**Task requirements:** Return all of the data exactly as written, without the pictures.
──────────────────────────────
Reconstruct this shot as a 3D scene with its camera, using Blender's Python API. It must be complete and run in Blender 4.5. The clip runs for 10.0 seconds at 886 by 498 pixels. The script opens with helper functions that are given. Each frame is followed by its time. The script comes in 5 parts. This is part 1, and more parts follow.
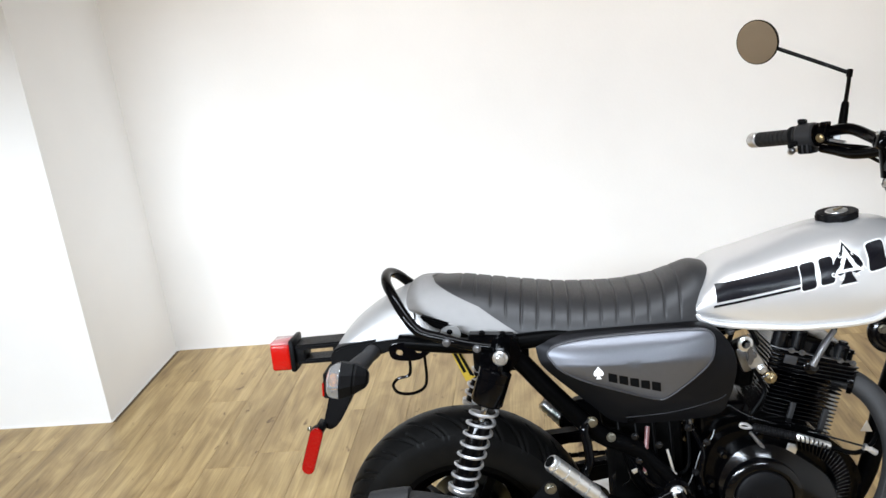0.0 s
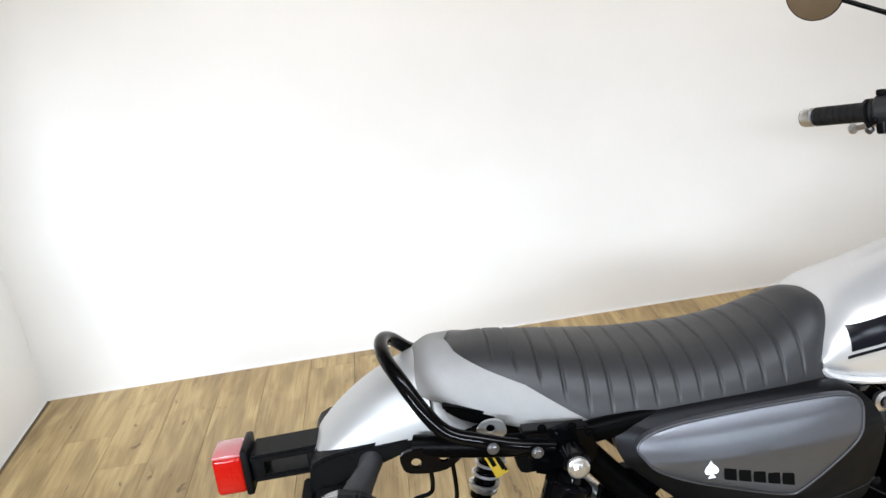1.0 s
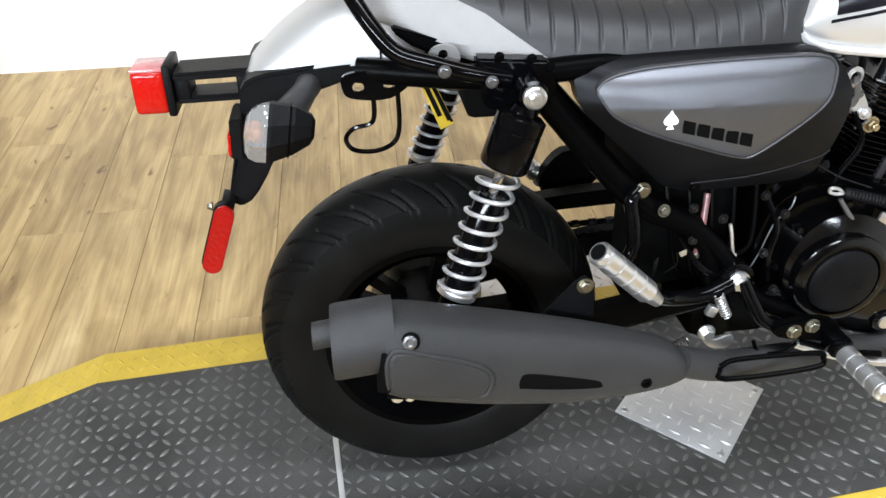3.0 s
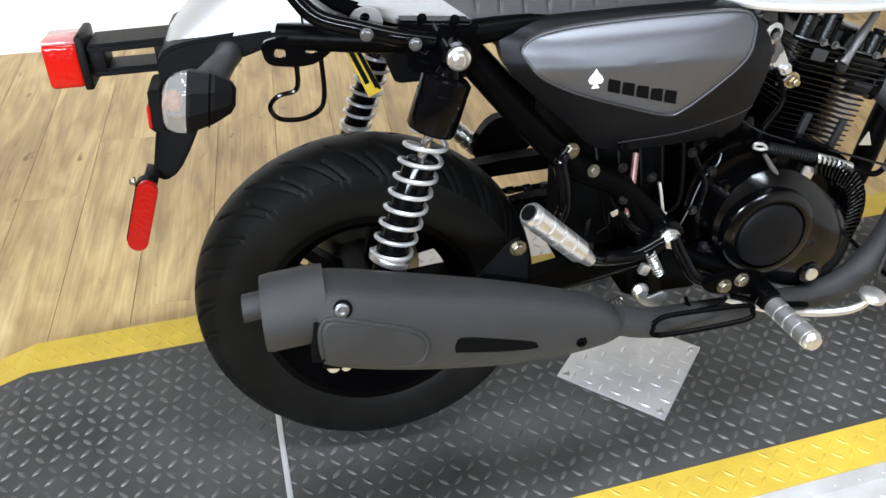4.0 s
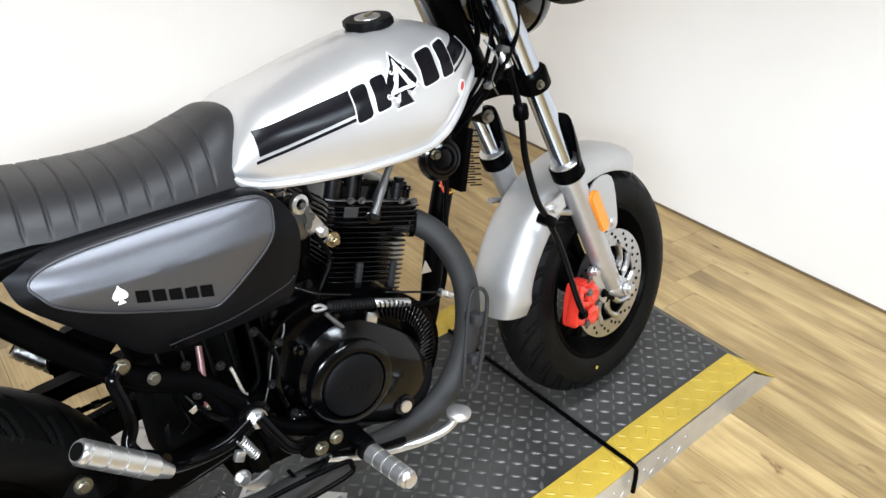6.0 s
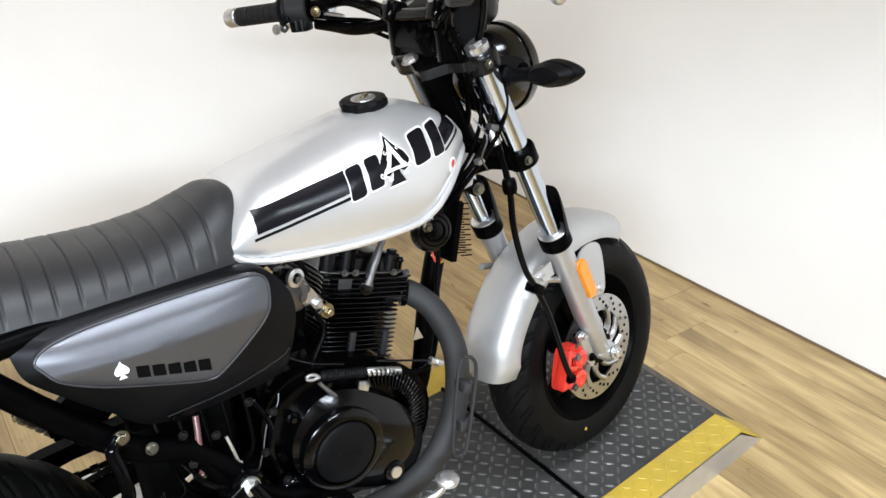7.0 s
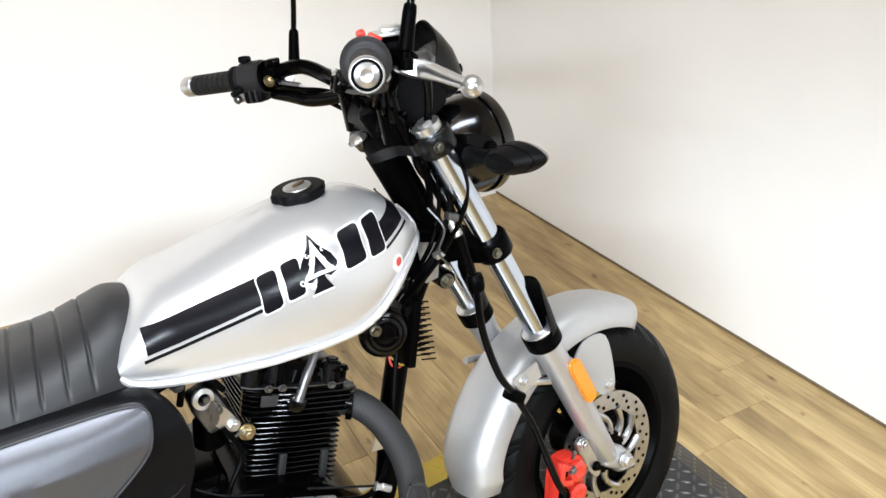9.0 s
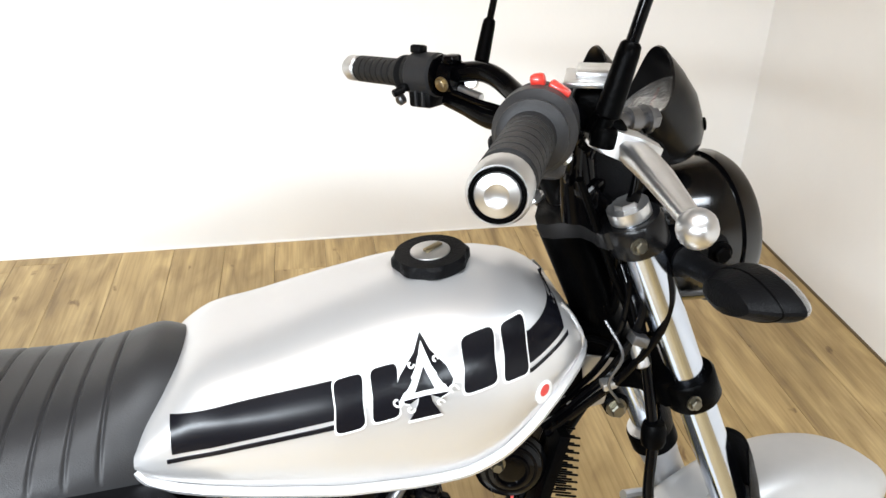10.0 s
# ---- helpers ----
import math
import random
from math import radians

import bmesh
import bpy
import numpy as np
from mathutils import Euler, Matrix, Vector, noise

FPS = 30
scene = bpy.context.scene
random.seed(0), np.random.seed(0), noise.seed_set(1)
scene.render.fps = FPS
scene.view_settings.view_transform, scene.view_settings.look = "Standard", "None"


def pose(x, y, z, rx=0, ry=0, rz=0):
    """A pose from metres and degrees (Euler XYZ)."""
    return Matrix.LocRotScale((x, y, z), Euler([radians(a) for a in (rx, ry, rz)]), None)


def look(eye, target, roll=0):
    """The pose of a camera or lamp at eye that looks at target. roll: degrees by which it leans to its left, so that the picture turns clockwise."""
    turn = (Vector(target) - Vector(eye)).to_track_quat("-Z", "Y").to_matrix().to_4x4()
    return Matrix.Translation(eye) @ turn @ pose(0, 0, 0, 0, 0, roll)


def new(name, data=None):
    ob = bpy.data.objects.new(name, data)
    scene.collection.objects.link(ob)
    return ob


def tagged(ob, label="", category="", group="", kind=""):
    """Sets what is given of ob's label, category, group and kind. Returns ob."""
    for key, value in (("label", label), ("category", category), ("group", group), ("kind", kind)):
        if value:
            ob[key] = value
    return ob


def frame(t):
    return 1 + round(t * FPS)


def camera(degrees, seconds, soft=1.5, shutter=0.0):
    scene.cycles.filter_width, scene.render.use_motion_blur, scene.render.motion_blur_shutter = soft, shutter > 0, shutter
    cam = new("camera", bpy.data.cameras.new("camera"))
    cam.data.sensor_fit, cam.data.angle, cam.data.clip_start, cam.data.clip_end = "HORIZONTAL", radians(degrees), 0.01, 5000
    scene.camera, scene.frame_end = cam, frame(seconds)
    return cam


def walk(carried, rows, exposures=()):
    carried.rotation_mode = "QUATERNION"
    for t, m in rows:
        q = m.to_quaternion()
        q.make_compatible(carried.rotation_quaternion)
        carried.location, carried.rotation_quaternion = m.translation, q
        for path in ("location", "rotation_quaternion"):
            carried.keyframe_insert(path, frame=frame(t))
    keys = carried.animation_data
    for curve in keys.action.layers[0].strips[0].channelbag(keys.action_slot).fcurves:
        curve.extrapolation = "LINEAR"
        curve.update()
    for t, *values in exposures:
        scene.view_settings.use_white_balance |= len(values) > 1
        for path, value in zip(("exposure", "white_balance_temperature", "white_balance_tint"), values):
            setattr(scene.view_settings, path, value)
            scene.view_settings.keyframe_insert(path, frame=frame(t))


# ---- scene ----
──────────────────────────────
**Final result:**
Reconstruct this shot as a 3D scene with its camera, using Blender's Python API. It must be complete and run in Blender 4.5. The clip runs for 10.0 seconds at 886 by 498 pixels. The script opens with helper functions that are given. Each frame is followed by its time. The script comes in 5 parts. This is part 1, and more parts follow.
0.0 s
1.0 s
3.0 s
4.0 s
6.0 s
7.0 s
9.0 s
10.0 s
# ---- helpers ----
import math
import random
from math import radians

import bmesh
import bpy
import numpy as np
from mathutils import Euler, Matrix, Vector, noise

FPS = 30
scene = bpy.context.scene
random.seed(0), np.random.seed(0), noise.seed_set(1)
scene.render.fps = FPS
scene.view_settings.view_transform, scene.view_settings.look = "Standard", "None"


def pose(x, y, z, rx=0, ry=0, rz=0):
    """A pose from metres and degrees (Euler XYZ)."""
    return Matrix.LocRotScale((x, y, z), Euler([radians(a) for a in (rx, ry, rz)]), None)


def look(eye, target, roll=0):
    """The pose of a camera or lamp at eye that looks at target. roll: degrees by which it leans to its left, so that the picture turns clockwise."""
    turn = (Vector(target) - Vector(eye)).to_track_quat("-Z", "Y").to_matrix().to_4x4()
    return Matrix.Translation(eye) @ turn @ pose(0, 0, 0, 0, 0, roll)


def new(name, data=None):
    ob = bpy.data.objects.new(name, data)
    scene.collection.objects.link(ob)
    return ob


def tagged(ob, label="", category="", group="", kind=""):
    """Sets what is given of ob's label, category, group and kind. Returns ob."""
    for key, value in (("label", label), ("category", category), ("group", group), ("kind", kind)):
        if value:
            ob[key] = value
    return ob


def frame(t):
    return 1 + round(t * FPS)


def camera(degrees, seconds, soft=1.5, shutter=0.0):
    scene.cycles.filter_width, scene.render.use_motion_blur, scene.render.motion_blur_shutter = soft, shutter > 0, shutter
    cam = new("camera", bpy.data.cameras.new("camera"))
    cam.data.sensor_fit, cam.data.angle, cam.data.clip_start, cam.data.clip_end = "HORIZONTAL", radians(degrees), 0.01, 5000
    scene.camera, scene.frame_end = cam, frame(seconds)
    return cam


def walk(carried, rows, exposures=()):
    carried.rotation_mode = "QUATERNION"
    for t, m in rows:
        q = m.to_quaternion()
        q.make_compatible(carried.rotation_quaternion)
        carried.location, carried.rotation_quaternion = m.translation, q
        for path in ("location", "rotation_quaternion"):
            carried.keyframe_insert(path, frame=frame(t))
    keys = carried.animation_data
    for curve in keys.action.layers[0].strips[0].channelbag(keys.action_slot).fcurves:
        curve.extrapolation = "LINEAR"
        curve.update()
    for t, *values in exposures:
        scene.view_settings.use_white_balance |= len(values) > 1
        for path, value in zip(("exposure", "white_balance_temperature", "white_balance_tint"), values):
            setattr(scene.view_settings, path, value)
            scene.view_settings.keyframe_insert(path, frame=frame(t))


# ---- scene ----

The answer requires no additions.